*Dataset entries:*
____________

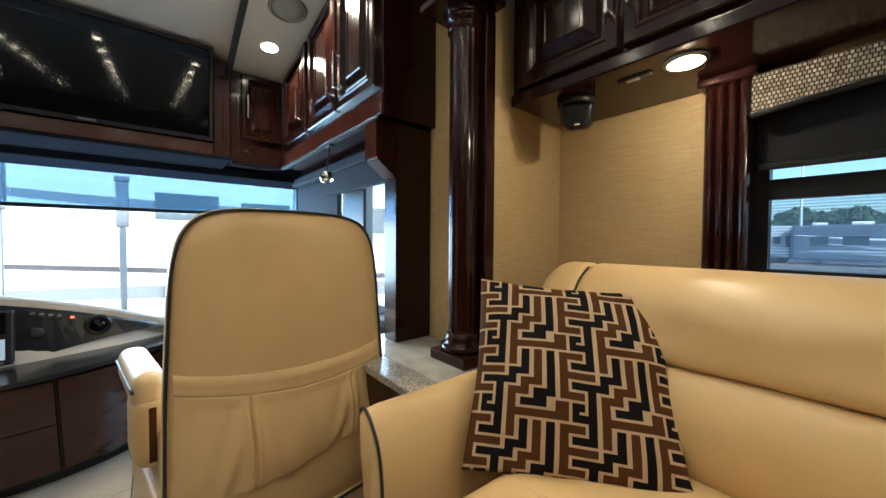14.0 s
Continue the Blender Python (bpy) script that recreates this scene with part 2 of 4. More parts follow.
GLASS = pane_glass("clear glass", (0.92, 0.95, 0.95), 0.05)
TINTED = pane_glass("tinted glass", (0.74, 0.86, 0.92), 0.05)
SCREEN = pane_glass("sheer sun screen", (0.46, 0.62, 0.76), 0.02)




def fly_screen():
    """Woven mesh: part clear, part pale thread that scatters the daylight behind it."""
    m = pane_glass("insect screen mesh", (0.92, 0.95, 0.98), 0.0)
    nt = m.node_tree
    th, mx = nt.nodes.new("ShaderNodeBsdfTranslucent"), nt.nodes.new("ShaderNodeMixShader")
    th.inputs[0].default_value = (0.50, 0.56, 0.62, 1)
    wv = nt.nodes.new("ShaderNodeTexWave")
    wv.bands_direction, wv.inputs["Scale"].default_value = "Z", 38.0
    wire(m, coords(m), wv.inputs["Vector"])
    r = nt.nodes.new("ShaderNodeMapRange")
    r.inputs["To Min"].default_value, r.inputs["To Max"].default_value = 0.12, 0.30
    wire(m, wv.outputs["Fac"], r.inputs["Value"])
    wire(m, r.outputs[0], mx.inputs[0])
    wire(m, nt.nodes["Mix Shader"].outputs[0], mx.inputs[1])
    wire(m, th.outputs[0], mx.inputs[2])
    wire(m, mx.outputs[0], nt.nodes["Material Output"].inputs[0])
    return m


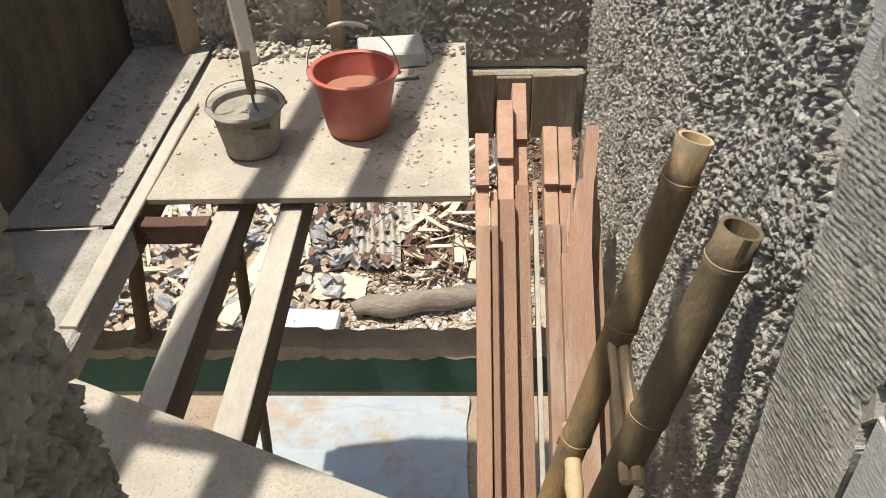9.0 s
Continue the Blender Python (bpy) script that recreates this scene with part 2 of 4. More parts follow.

____________

*Given task:* Reproduce each entry precisely. Leave the pictures out.

*Full solution:*
14.0 s
Continue the Blender Python (bpy) script that recreates this scene with part 2 of 4. More parts follow.
GLASS = pane_glass("clear glass", (0.92, 0.95, 0.95), 0.05)
TINTED = pane_glass("tinted glass", (0.74, 0.86, 0.92), 0.05)
SCREEN = pane_glass("sheer sun screen", (0.46, 0.62, 0.76), 0.02)




def fly_screen():
    """Woven mesh: part clear, part pale thread that scatters the daylight behind it."""
    m = pane_glass("insect screen mesh", (0.92, 0.95, 0.98), 0.0)
    nt = m.node_tree
    th, mx = nt.nodes.new("ShaderNodeBsdfTranslucent"), nt.nodes.new("ShaderNodeMixShader")
    th.inputs[0].default_value = (0.50, 0.56, 0.62, 1)
    wv = nt.nodes.new("ShaderNodeTexWave")
    wv.bands_direction, wv.inputs["Scale"].default_value = "Z", 38.0
    wire(m, coords(m), wv.inputs["Vector"])
    r = nt.nodes.new("ShaderNodeMapRange")
    r.inputs["To Min"].default_value, r.inputs["To Max"].default_value = 0.12, 0.30
    wire(m, wv.outputs["Fac"], r.inputs["Value"])
    wire(m, r.outputs[0], mx.inputs[0])
    wire(m, nt.nodes["Mix Shader"].outputs[0], mx.inputs[1])
    wire(m, th.outputs[0], mx.inputs[2])
    wire(m, mx.outputs[0], nt.nodes["Material Output"].inputs[0])
    return m


9.0 s
Continue the Blender Python (bpy) script that recreates this scene with part 2 of 4. More parts follow.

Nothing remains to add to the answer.